Turnover and workers' comp claims are costly for organisations and difficult experiences for employees. Knowing where risk is likely to emerge gives HR and Health & Safety teams a chance to proactively manage it.
But how accurately can these outcomes be predicted in advance?
To explore this, we trained a gradient-boosted decision tree model on data from the HILDA survey (2001–2023), which included 191,000 observations from nearly 25,000 workers.
We used predictors that mirror what most HR systems or engagement surveys capture including demographics, tenure, role characteristics, compensation, benefits, and job satisfaction. We trained on 80% of the workers and tested on the remaining 20%.
What we found:
- Triple the Accuracy for the Highest-Risk Individuals: The top 3% flagged were 3.5× more likely to actually leave or claim than a random 3%.
- Double the Overall Prediction Quality: Across the whole workforce, the model was over twice as good as chance at separating higher- from lower-risk employees.
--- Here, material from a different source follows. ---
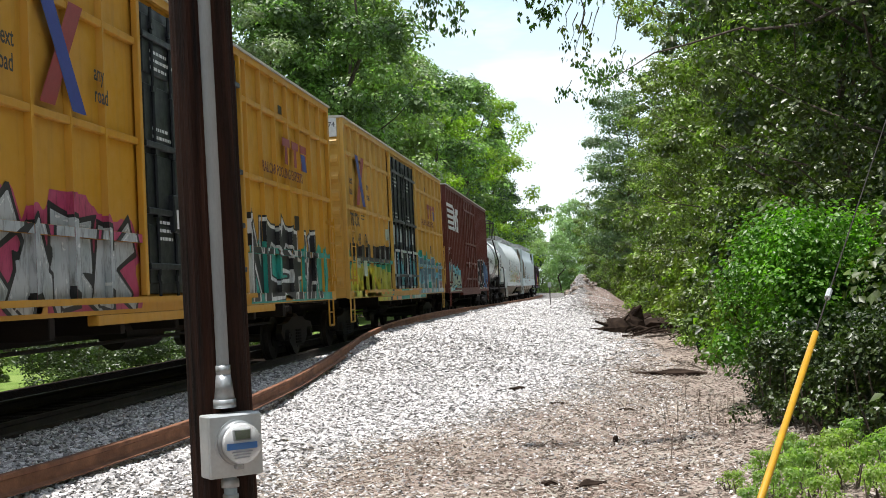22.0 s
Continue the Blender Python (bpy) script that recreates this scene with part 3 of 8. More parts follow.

- Concentrated Risk for Intervention: The top 10% flagged accounted for nearly 3× more cases than expected by chance.

Even a year in advance, a data-driven approach can provide a strong signal to help focus retention and safety efforts. The accuracy, while not perfect, is high enough to be useful, especially when a model like this is used to support the expertise of managers, organisational psychologists, and other specialists. It can help HR and Health & Safety teams develop proactive and targeted risk management efforts.
The exciting thing is that this was all with broad, national survey data. With higher-quality internal data from a single organisation, predictive accuracy could be even stronger. But the challenge is making sure the right data is being collected and shared between units and systems, which is often the hardest part of turning analytics into action.